In May 2021, Future Fund’s chief executive officer Raphael Arndt said in testimony to parliament that the fund would add 70 people to the 80-member investment team, 20 more than the 50 new headcounts Norris said recently. 

PRIVATE PRESENCE

Five years ago, Future Fund had seen both recession and stagflation scenarios as events with higher probability. Hence, it has been gradually building resilience in its portfolio by adding more assets in the private market.

ALSO READ: Future Fund: is this the end of the line for traditional portfolio construction?

Future Fund’s latest performance report as of the end of September saw a small loss of 0.6% in the third quarter, notwithstanding large falls in global markets.

Its 10-year return stood at 9.2%, against a target of 6.6%.

“Fundamentally, we're just an absolute-return investor and our objective is to maximise returns without taking undue risk,” said Norris. “We're not like a pension fund that has immediate draws on liquidity regularly. We've been able to lean a little bit more into illiquid parts of the portfolio. We do that because we want to take every opportunity we can to earn a bit more return than you can get in public markets.”

As of the end of September, over half of Future Fund’s assets were invested in the private markest, with private equity being the largest part, accounting for 18.2% of the portfolio.

Source: Future Fund (as of September 30, 2022)

Overall, about half of its private equity investment went into buyouts, and the other half was in venture and growth capital, according to Norris.
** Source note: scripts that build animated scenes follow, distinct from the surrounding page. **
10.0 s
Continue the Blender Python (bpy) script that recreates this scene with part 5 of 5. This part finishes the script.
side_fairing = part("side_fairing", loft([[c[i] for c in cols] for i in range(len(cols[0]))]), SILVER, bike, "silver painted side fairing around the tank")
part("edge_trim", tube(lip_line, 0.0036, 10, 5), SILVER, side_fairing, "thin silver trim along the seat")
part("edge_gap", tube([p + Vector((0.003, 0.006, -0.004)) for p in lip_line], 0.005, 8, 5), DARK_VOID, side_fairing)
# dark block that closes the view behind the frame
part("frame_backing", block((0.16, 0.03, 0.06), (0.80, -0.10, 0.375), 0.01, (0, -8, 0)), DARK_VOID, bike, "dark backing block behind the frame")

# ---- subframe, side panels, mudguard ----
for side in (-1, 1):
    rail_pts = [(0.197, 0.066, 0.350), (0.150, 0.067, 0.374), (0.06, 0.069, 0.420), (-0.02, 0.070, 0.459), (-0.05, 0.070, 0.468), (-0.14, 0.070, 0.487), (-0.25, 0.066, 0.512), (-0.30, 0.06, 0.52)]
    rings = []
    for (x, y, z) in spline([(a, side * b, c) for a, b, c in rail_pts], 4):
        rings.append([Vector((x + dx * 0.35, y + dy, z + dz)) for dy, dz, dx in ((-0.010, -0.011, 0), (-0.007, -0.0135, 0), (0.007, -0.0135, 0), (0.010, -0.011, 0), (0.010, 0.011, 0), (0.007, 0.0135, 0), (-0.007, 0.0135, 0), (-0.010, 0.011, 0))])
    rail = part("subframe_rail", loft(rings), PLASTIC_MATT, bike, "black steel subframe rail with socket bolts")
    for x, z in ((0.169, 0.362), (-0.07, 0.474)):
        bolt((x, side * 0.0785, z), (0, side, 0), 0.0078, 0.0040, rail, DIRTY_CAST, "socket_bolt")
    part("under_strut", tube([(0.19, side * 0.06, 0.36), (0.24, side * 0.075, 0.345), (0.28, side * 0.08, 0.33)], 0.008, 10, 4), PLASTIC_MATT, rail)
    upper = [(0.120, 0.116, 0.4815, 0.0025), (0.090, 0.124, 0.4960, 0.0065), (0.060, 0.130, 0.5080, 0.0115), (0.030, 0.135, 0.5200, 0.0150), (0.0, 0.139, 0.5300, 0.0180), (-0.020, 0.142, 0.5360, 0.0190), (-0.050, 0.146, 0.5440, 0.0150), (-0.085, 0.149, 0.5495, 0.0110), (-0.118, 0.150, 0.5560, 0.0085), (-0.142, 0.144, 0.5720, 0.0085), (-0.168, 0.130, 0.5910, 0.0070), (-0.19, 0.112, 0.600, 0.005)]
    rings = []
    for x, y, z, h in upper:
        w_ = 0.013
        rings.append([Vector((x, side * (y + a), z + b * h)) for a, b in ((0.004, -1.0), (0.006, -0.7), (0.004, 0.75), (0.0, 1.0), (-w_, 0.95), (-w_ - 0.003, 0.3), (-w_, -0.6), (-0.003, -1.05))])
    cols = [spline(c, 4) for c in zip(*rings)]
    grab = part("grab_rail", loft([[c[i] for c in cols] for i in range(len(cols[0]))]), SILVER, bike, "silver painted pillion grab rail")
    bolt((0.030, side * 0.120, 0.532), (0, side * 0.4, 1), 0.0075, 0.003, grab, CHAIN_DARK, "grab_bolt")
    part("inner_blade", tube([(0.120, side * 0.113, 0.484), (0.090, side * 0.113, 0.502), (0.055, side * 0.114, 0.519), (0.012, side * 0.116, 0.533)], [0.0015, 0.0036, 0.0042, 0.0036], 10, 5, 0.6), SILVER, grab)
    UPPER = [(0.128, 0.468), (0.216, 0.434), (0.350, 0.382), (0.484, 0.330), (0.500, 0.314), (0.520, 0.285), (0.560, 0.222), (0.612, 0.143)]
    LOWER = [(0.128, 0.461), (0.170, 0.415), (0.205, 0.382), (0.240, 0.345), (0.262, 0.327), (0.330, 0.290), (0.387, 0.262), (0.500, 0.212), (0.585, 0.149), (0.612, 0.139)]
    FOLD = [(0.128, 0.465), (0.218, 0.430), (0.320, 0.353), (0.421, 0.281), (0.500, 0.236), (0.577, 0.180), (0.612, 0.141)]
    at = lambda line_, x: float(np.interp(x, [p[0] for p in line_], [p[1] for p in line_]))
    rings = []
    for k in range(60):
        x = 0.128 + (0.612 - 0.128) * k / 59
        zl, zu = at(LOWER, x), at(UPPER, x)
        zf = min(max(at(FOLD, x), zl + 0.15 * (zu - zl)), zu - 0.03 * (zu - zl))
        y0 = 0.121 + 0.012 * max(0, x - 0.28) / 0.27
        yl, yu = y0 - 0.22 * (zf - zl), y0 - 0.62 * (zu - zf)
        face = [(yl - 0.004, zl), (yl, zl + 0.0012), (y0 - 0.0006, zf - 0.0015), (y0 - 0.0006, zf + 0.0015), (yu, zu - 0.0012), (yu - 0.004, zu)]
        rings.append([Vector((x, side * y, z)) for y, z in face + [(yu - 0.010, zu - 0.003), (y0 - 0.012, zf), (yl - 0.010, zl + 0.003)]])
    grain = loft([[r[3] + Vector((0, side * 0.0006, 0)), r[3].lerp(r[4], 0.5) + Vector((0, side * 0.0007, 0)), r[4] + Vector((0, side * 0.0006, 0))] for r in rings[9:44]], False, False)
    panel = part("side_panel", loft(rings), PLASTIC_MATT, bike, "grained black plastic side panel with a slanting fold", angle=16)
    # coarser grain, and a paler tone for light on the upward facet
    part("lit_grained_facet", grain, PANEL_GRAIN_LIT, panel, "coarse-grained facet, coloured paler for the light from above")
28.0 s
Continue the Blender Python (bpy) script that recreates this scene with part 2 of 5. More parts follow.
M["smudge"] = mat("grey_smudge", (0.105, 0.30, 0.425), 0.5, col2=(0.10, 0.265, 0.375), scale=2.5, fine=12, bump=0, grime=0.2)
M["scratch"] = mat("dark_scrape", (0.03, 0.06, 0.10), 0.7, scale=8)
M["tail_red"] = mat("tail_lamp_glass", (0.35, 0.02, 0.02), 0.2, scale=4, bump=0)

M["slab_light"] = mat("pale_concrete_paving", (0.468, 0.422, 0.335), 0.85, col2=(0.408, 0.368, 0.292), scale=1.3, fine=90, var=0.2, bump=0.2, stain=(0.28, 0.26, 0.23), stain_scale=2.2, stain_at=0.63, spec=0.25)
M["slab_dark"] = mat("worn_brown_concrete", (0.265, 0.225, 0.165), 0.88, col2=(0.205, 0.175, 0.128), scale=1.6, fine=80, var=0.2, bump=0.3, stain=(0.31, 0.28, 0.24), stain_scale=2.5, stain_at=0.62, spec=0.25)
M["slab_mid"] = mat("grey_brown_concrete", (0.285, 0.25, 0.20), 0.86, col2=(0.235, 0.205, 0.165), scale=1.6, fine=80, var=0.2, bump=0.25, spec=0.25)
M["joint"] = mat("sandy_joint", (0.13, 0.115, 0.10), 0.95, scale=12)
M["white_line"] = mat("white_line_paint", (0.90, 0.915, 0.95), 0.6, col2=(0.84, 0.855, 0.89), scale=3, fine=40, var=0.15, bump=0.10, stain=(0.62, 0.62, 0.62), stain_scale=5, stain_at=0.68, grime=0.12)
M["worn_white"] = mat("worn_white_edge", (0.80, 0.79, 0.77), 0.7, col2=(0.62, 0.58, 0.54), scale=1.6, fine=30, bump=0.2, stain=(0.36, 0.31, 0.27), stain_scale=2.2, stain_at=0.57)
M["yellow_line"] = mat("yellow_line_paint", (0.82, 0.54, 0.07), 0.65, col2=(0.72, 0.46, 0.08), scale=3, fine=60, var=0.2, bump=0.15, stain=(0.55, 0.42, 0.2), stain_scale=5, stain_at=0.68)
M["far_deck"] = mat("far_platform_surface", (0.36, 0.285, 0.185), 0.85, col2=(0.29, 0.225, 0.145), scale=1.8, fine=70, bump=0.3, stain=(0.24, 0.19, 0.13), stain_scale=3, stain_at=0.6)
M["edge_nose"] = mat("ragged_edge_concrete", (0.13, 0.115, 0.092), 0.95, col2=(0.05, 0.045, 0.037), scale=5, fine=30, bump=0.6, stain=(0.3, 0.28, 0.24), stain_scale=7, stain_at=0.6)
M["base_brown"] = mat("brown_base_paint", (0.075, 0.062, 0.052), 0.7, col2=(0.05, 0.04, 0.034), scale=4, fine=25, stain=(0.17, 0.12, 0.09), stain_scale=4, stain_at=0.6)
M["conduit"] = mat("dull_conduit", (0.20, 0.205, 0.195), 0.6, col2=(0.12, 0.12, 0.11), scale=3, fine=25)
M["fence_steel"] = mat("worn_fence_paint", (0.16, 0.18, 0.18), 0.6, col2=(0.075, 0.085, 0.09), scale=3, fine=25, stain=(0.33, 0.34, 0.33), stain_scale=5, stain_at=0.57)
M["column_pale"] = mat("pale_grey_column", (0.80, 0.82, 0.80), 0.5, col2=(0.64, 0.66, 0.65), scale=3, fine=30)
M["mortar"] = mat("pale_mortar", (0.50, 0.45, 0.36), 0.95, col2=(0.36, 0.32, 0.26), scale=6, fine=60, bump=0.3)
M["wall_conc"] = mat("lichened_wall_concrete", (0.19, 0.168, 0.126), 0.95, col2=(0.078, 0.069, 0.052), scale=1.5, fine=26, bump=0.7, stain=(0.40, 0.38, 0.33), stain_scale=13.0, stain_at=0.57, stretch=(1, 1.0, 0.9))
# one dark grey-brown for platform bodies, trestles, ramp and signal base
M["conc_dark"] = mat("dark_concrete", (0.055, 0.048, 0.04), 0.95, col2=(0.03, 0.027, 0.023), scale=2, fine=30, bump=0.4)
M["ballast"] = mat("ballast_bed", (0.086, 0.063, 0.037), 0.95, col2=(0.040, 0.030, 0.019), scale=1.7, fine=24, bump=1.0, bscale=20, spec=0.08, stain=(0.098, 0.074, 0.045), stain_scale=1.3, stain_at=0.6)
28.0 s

“Buyouts and early-stage ventures have been quite resilient in the last little while, despite the fact that you've seen very strong market drawdowns in listed equities. Private equity in the large stable companies has performed quite well, and the earlier venture company space has performed well in both of those parts of the market,” she said.

“Both of those parts of the portfolio are still delivering positive performance. When you compare that to public market equities, that's a very strong relative return,” she added.

Future Fund thinks early-stage ventures represent the future of the economy, where disruptive ideas will change the global investing markets.  

“It's the only place in the portfolio where we feel that we can get exposure to something that's really differentiating,” she said.

The growth part of the portfolio, by contrast, would be less resilient, affected by the drawdowns in public markets, Norris noted.

“In addition to that, our infrastructure portfolio has been incredibly resilient throughout this period. It's continued to deliver long-term low double-digit returns, which has been quite surprising,” she said.